STATED TASK
Repeat exactly the lines from the one containing "from math import radians" through the one containing "return Matrix.LocRotScale((x, y, z), Euler([radians(a)", both lines included, please, without any other lines.

SOURCE EXCERPT

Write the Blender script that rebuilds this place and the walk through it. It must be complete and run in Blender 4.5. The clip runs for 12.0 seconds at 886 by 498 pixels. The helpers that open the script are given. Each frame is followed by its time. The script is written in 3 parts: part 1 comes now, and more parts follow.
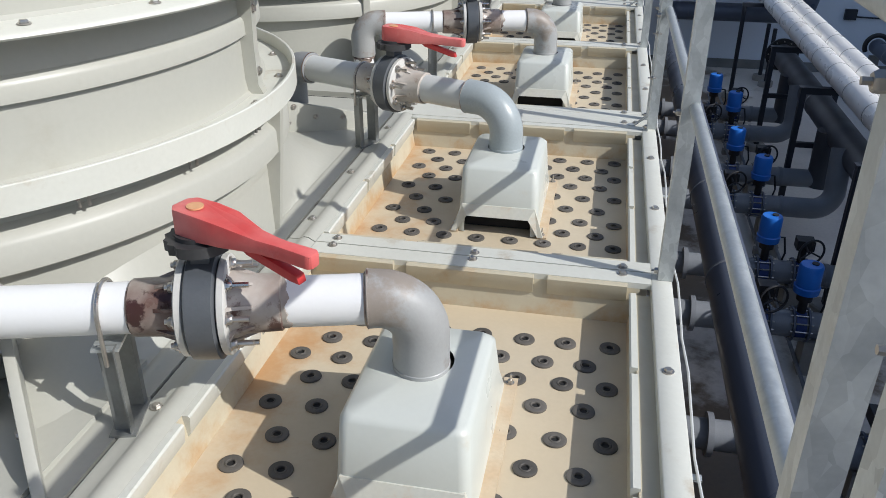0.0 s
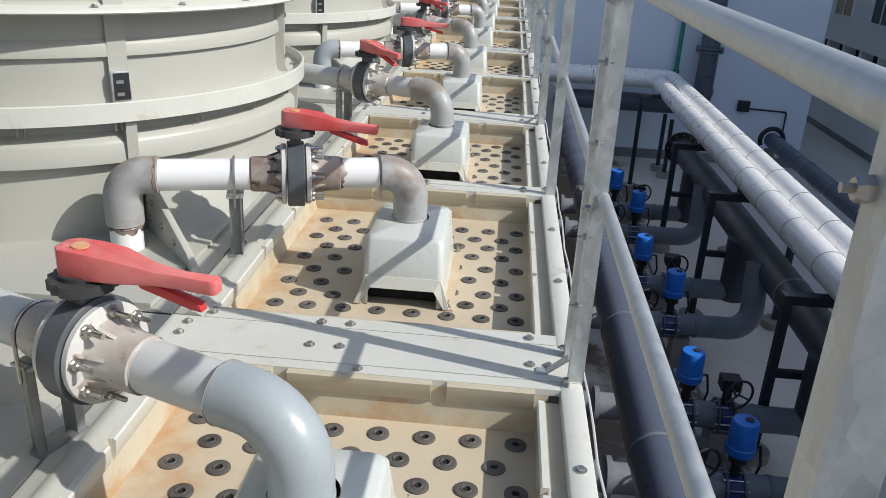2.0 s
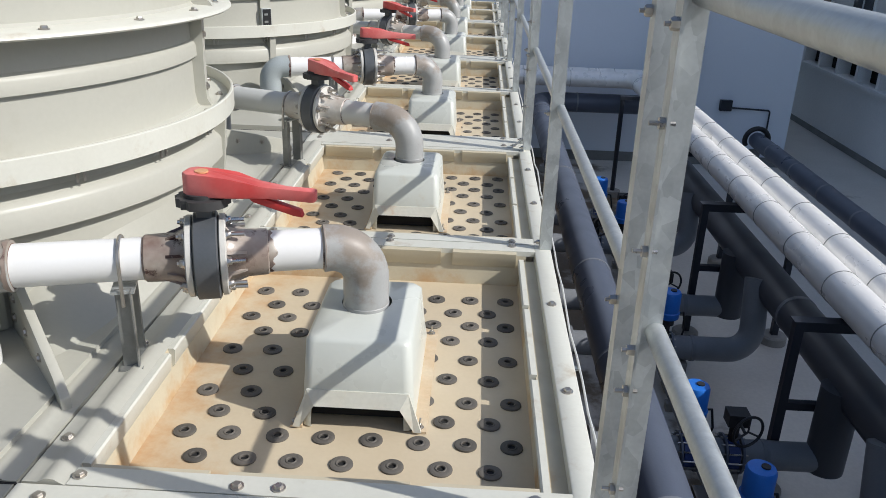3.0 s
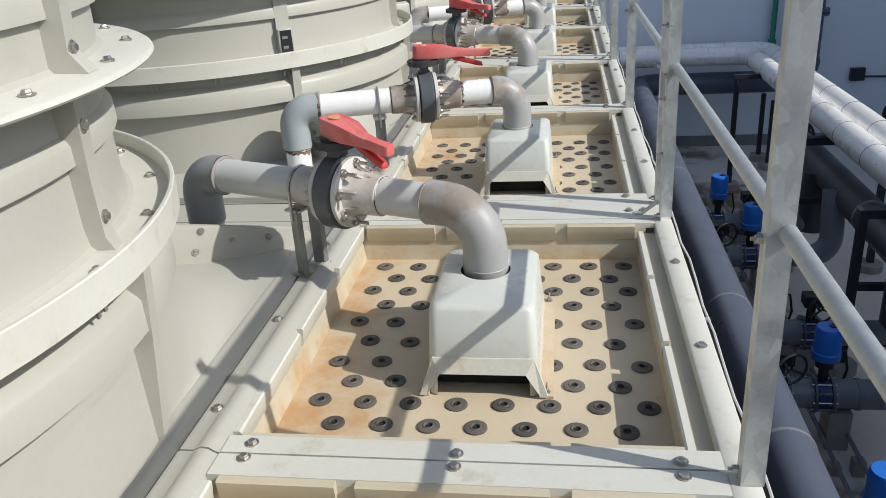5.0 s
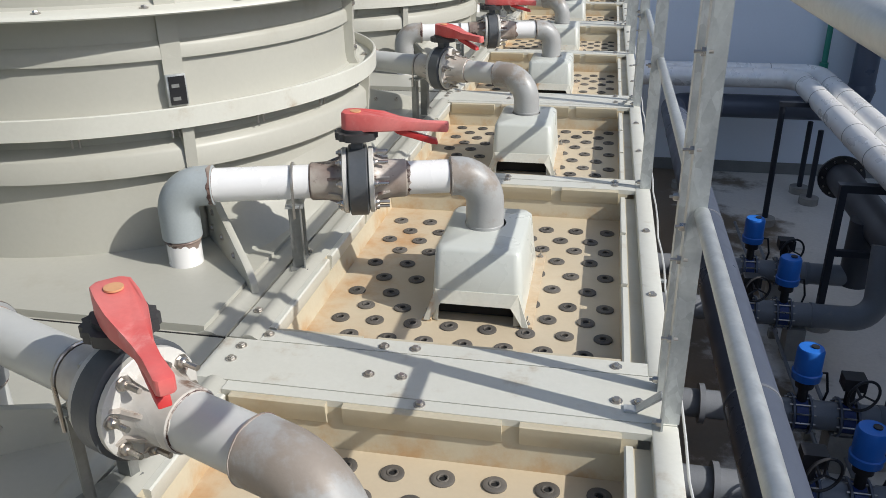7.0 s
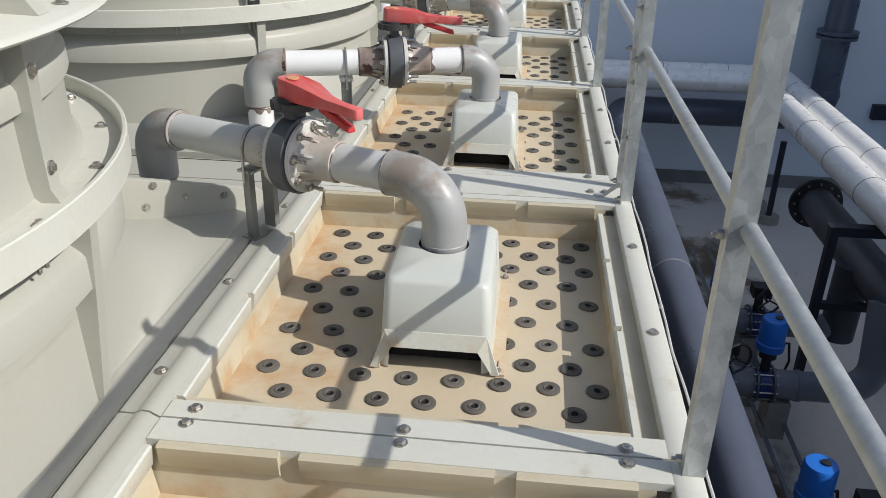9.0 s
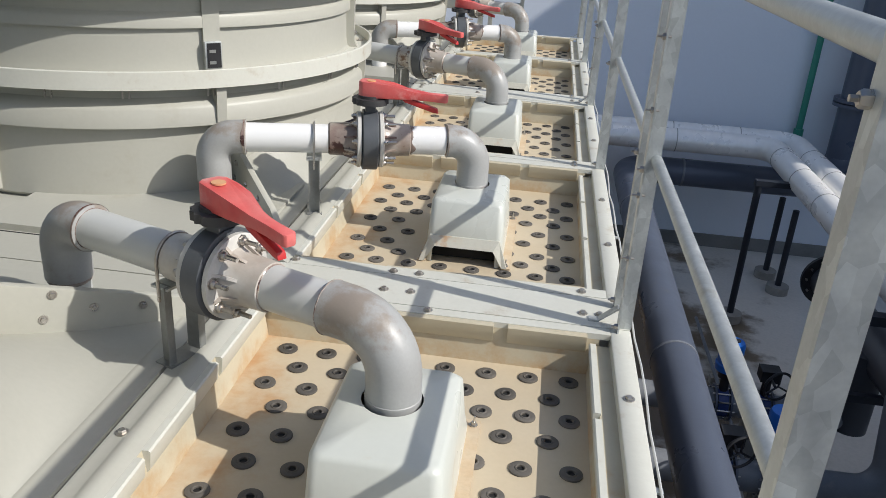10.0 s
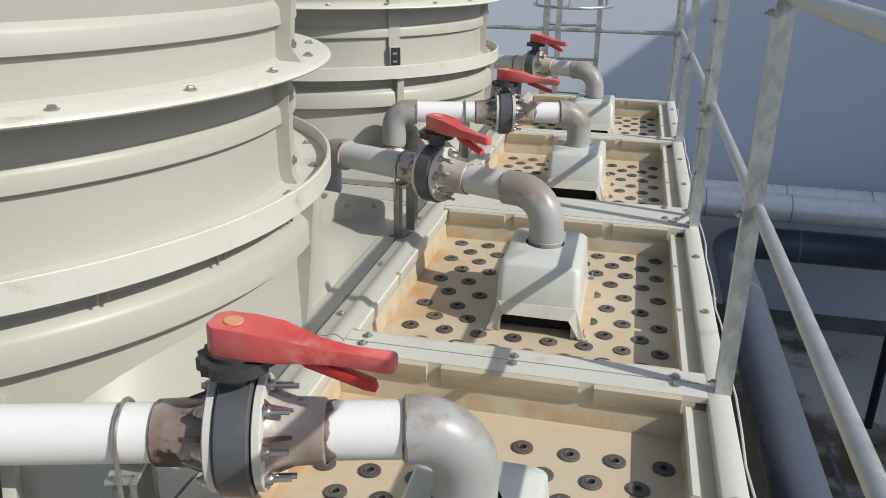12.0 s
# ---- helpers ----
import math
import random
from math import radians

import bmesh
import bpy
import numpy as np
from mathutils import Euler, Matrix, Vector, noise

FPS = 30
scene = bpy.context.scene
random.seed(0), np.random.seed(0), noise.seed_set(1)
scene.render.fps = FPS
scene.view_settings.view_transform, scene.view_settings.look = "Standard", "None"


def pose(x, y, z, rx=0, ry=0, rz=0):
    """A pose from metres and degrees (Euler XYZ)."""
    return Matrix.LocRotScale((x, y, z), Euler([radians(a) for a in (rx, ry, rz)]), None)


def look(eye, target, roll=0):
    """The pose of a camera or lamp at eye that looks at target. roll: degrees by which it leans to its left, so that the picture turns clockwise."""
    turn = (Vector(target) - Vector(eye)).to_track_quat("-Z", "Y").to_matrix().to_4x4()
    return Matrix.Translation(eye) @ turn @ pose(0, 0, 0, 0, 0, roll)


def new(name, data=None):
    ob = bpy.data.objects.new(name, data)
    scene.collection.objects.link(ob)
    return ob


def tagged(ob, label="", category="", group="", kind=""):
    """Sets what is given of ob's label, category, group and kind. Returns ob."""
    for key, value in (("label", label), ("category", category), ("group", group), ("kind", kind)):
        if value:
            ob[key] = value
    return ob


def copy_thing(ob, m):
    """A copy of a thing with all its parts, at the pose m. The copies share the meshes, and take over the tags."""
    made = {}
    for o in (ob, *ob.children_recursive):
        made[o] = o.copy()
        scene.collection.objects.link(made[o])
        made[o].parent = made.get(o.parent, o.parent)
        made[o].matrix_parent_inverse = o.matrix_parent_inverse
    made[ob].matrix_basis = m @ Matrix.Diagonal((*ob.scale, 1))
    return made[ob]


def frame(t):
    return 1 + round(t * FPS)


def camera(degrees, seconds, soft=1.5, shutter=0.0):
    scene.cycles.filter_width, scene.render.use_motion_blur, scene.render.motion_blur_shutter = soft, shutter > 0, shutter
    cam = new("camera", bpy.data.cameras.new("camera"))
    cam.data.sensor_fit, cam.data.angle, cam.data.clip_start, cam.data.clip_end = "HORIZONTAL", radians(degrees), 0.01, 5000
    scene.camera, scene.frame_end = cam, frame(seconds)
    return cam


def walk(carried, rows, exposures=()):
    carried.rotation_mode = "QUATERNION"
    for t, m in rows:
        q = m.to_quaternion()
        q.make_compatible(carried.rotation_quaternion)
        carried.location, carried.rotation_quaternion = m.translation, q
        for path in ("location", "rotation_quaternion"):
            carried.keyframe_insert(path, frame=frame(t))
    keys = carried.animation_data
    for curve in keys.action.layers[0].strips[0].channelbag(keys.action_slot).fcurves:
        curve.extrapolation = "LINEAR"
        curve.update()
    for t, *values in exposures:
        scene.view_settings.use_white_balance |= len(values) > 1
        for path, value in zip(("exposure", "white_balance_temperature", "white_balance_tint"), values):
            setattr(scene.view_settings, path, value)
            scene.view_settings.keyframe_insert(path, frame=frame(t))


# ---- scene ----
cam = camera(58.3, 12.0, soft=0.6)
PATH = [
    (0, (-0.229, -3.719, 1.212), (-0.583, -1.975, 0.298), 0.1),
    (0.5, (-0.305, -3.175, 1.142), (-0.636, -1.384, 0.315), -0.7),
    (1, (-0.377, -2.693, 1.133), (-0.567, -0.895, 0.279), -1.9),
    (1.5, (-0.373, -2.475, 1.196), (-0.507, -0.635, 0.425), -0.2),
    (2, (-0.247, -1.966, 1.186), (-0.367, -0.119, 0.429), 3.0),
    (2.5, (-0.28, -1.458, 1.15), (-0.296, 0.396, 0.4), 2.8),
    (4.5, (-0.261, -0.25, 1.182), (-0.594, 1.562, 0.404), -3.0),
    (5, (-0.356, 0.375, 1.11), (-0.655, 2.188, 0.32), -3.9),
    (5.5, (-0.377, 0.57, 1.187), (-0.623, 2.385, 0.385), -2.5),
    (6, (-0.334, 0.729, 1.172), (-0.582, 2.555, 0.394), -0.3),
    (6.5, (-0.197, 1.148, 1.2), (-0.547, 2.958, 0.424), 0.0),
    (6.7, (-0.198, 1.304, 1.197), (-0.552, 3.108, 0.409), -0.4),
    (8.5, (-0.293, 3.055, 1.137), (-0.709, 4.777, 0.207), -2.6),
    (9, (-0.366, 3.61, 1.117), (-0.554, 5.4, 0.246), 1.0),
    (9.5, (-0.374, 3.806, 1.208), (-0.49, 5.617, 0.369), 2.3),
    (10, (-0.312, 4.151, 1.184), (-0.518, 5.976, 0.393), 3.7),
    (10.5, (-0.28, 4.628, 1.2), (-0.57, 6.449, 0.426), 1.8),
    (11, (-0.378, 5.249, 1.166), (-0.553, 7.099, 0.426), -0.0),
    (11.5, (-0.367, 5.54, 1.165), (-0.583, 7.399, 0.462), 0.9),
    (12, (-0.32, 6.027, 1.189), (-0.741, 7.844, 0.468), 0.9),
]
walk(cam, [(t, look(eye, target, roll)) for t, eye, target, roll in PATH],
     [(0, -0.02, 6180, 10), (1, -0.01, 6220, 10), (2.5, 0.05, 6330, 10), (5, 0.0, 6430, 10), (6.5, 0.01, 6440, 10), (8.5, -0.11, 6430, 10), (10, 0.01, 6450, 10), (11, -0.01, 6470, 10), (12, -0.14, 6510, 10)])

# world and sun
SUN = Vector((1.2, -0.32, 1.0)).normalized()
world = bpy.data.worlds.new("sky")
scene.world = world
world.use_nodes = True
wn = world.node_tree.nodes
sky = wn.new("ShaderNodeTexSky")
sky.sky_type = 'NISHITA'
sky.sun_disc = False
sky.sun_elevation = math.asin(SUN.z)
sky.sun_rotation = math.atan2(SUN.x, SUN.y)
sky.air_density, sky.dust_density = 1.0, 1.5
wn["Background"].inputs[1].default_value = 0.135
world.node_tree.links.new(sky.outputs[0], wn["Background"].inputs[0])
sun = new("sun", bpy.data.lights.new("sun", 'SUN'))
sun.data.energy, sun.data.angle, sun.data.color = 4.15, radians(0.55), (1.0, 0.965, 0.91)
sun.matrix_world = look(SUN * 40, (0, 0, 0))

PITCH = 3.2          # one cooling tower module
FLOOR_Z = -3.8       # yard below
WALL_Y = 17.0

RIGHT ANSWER
from math import radians

import bmesh
import bpy
import numpy as np
from mathutils import Euler, Matrix, Vector, noise

FPS = 30
scene = bpy.context.scene
random.seed(0), np.random.seed(0), noise.seed_set(1)
scene.render.fps = FPS
scene.view_settings.view_transform, scene.view_settings.look = "Standard", "None"


def pose(x, y, z, rx=0, ry=0, rz=0):
    """A pose from metres and degrees (Euler XYZ)."""
    return Matrix.LocRotScale((x, y, z), Euler([radians(a) for a in (rx, ry, rz)]), None)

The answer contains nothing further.